▸ REQUIREMENTS: Omit all pictures. Copy the rest of the material exactly.

▸ DATA SHOWN:
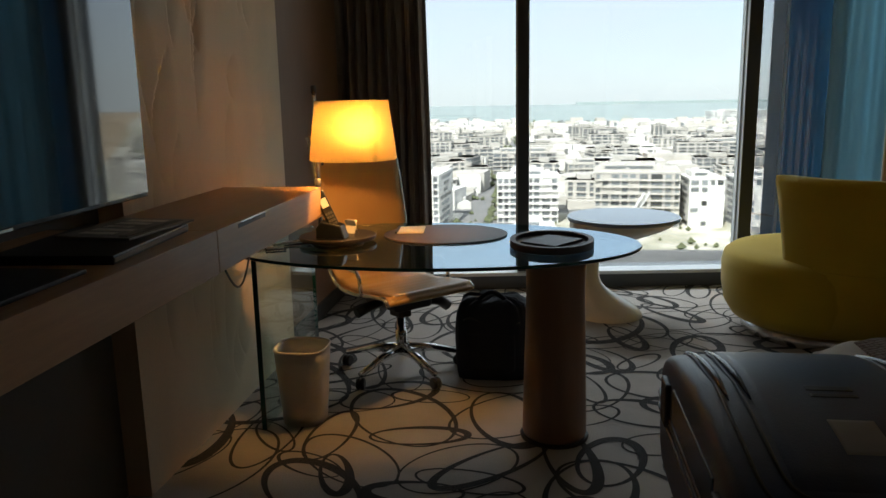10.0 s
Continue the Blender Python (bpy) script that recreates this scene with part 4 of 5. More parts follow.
def build_office_chair():
    cx, cy = -2.5, 0.08
    ch = thing("office_chair", (cx, cy, 0), "tan leather swivel chair with a high ribbed back", "chair")
    m = pose(cx, cy, 0, 0, 0, -45)          # the chair looks along its own +y
    # one continuous ribbed sling: seat and back
    prof = [(0.27, 0.435), (0.24, 0.465), (0.15, 0.458), (0.0, 0.44), (-0.12, 0.44), (-0.21, 0.47), (-0.26, 0.54), (-0.285, 0.65), (-0.31, 0.8), (-0.345, 0.96), (-0.385, 1.1), (-0.405, 1.16), (-0.415, 1.155)]
    fine = []
    for a, b in zip(prof, prof[1:]):
        fine += [(a[0] + (b[0] - a[0]) * k / 6, a[1] + (b[1] - a[1]) * k / 6) for k in range(6)]
    fine.append(prof[-1])

    def sling(u, v):
        y, z = fine[int(round(v * (len(fine) - 1)))]
        rib = 0.004 * abs(math.sin(v * 40)) if z > 0.46 else 0.005 * abs(math.sin(v * 70))
        return m @ Vector(((u - 0.5) * 0.48, y + (rib if z > 0.5 else 0), z + (rib if z <= 0.5 else 0)))
    part("sling", from_grid(sling, 12, len(fine) - 1), LEATHER_TAN, ch, thick=0.018)
    for sx in (-0.245, 0.245):
        part("side_rail", tube([m @ Vector((sx, y, z)) for y, z in fine[::3]], 0.011, 8), STEEL, ch, "steel side rail")
        part("arm_loop", tube([m @ Vector((sx * 1.05, y, z)) for y, z in ((0.06, 0.44), (0.05, 0.52), (0.02, 0.555), (-0.1, 0.56), (-0.2, 0.55))], 0.01, 8), CHROME, ch, "chrome bracket")
    part("tilt_box", turned(box(-0.11, 0.11, -0.16, 0.13, 0.345, 0.43, 0.02), m), BLACK, ch, "black tilt mechanism")
    part("lever", tube([m @ Vector(p) for p in ((0.05, 0.0, 0.395), (0.2, 0.03, 0.38), (0.27, 0.035, 0.36))], 0.024, 10), BLACK, ch, "black lever")
    part("lever", tube([m @ Vector(p) for p in ((-0.05, 0.02, 0.385), (-0.22, 0.03, 0.34), (-0.27, 0.03, 0.3))], 0.028, 10), BLACK, ch, "black lever")
    part("boot", turned(box(-0.035, 0.035, -0.05, 0.05, 0.29, 0.372, 0.01), m), BLACK, ch)
    part("gas_column", lathe([(0.028, 0.1), (0.028, 0.22), (0.02, 0.222), (0.02, 0.375)], 20, cx, cy), CHROME, ch, "chrome column")
    for k in range(5):
        a = radians(-30 + 72 * k)
        ex, ey = cx + 0.3 * math.cos(a), cy + 0.3 * math.sin(a)
        part("base_arm", tube([(cx + 0.02 * math.cos(a), cy + 0.02 * math.sin(a), 0.125), (cx + 0.15 * math.cos(a), cy + 0.15 * math.sin(a), 0.112), (ex, ey, 0.075)], [0.026, 0.02, 0.014], 10), CHROME, ch, "chrome base arm")
        part("caster", turned(lathe([(0.022, -0.02), (0.029, -0.016), (0.029, -0.004), (0.02, 0.0), (0.029, 0.004), (0.029, 0.016), (0.022, 0.02)], 18), pose(ex, ey, 0.031, 90, 0, 40 * k)), BLACK, ch, "black twin caster")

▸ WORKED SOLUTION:
10.0 s
Continue the Blender Python (bpy) script that recreates this scene with part 4 of 5. More parts follow.
def build_office_chair():
    cx, cy = -2.5, 0.08
    ch = thing("office_chair", (cx, cy, 0), "tan leather swivel chair with a high ribbed back", "chair")
    m = pose(cx, cy, 0, 0, 0, -45)          # the chair looks along its own +y
    # one continuous ribbed sling: seat and back
    prof = [(0.27, 0.435), (0.24, 0.465), (0.15, 0.458), (0.0, 0.44), (-0.12, 0.44), (-0.21, 0.47), (-0.26, 0.54), (-0.285, 0.65), (-0.31, 0.8), (-0.345, 0.96), (-0.385, 1.1), (-0.405, 1.16), (-0.415, 1.155)]
    fine = []
    for a, b in zip(prof, prof[1:]):
        fine += [(a[0] + (b[0] - a[0]) * k / 6, a[1] + (b[1] - a[1]) * k / 6) for k in range(6)]
    fine.append(prof[-1])

    def sling(u, v):
        y, z = fine[int(round(v * (len(fine) - 1)))]
        rib = 0.004 * abs(math.sin(v * 40)) if z > 0.46 else 0.005 * abs(math.sin(v * 70))
        return m @ Vector(((u - 0.5) * 0.48, y + (rib if z > 0.5 else 0), z + (rib if z <= 0.5 else 0)))
    part("sling", from_grid(sling, 12, len(fine) - 1), LEATHER_TAN, ch, thick=0.018)
    for sx in (-0.245, 0.245):
        part("side_rail", tube([m @ Vector((sx, y, z)) for y, z in fine[::3]], 0.011, 8), STEEL, ch, "steel side rail")
        part("arm_loop", tube([m @ Vector((sx * 1.05, y, z)) for y, z in ((0.06, 0.44), (0.05, 0.52), (0.02, 0.555), (-0.1, 0.56), (-0.2, 0.55))], 0.01, 8), CHROME, ch, "chrome bracket")
    part("tilt_box", turned(box(-0.11, 0.11, -0.16, 0.13, 0.345, 0.43, 0.02), m), BLACK, ch, "black tilt mechanism")
    part("lever", tube([m @ Vector(p) for p in ((0.05, 0.0, 0.395), (0.2, 0.03, 0.38), (0.27, 0.035, 0.36))], 0.024, 10), BLACK, ch, "black lever")
    part("lever", tube([m @ Vector(p) for p in ((-0.05, 0.02, 0.385), (-0.22, 0.03, 0.34), (-0.27, 0.03, 0.3))], 0.028, 10), BLACK, ch, "black lever")
    part("boot", turned(box(-0.035, 0.035, -0.05, 0.05, 0.29, 0.372, 0.01), m), BLACK, ch)
    part("gas_column", lathe([(0.028, 0.1), (0.028, 0.22), (0.02, 0.222), (0.02, 0.375)], 20, cx, cy), CHROME, ch, "chrome column")
    for k in range(5):
        a = radians(-30 + 72 * k)
        ex, ey = cx + 0.3 * math.cos(a), cy + 0.3 * math.sin(a)
        part("base_arm", tube([(cx + 0.02 * math.cos(a), cy + 0.02 * math.sin(a), 0.125), (cx + 0.15 * math.cos(a), cy + 0.15 * math.sin(a), 0.112), (ex, ey, 0.075)], [0.026, 0.02, 0.014], 10), CHROME, ch, "chrome base arm")
        part("caster", turned(lathe([(0.022, -0.02), (0.029, -0.016), (0.029, -0.004), (0.02, 0.0), (0.029, 0.004), (0.029, 0.016), (0.022, 0.02)], 18), pose(ex, ey, 0.031, 90, 0, 40 * k)), BLACK, ch, "black twin caster")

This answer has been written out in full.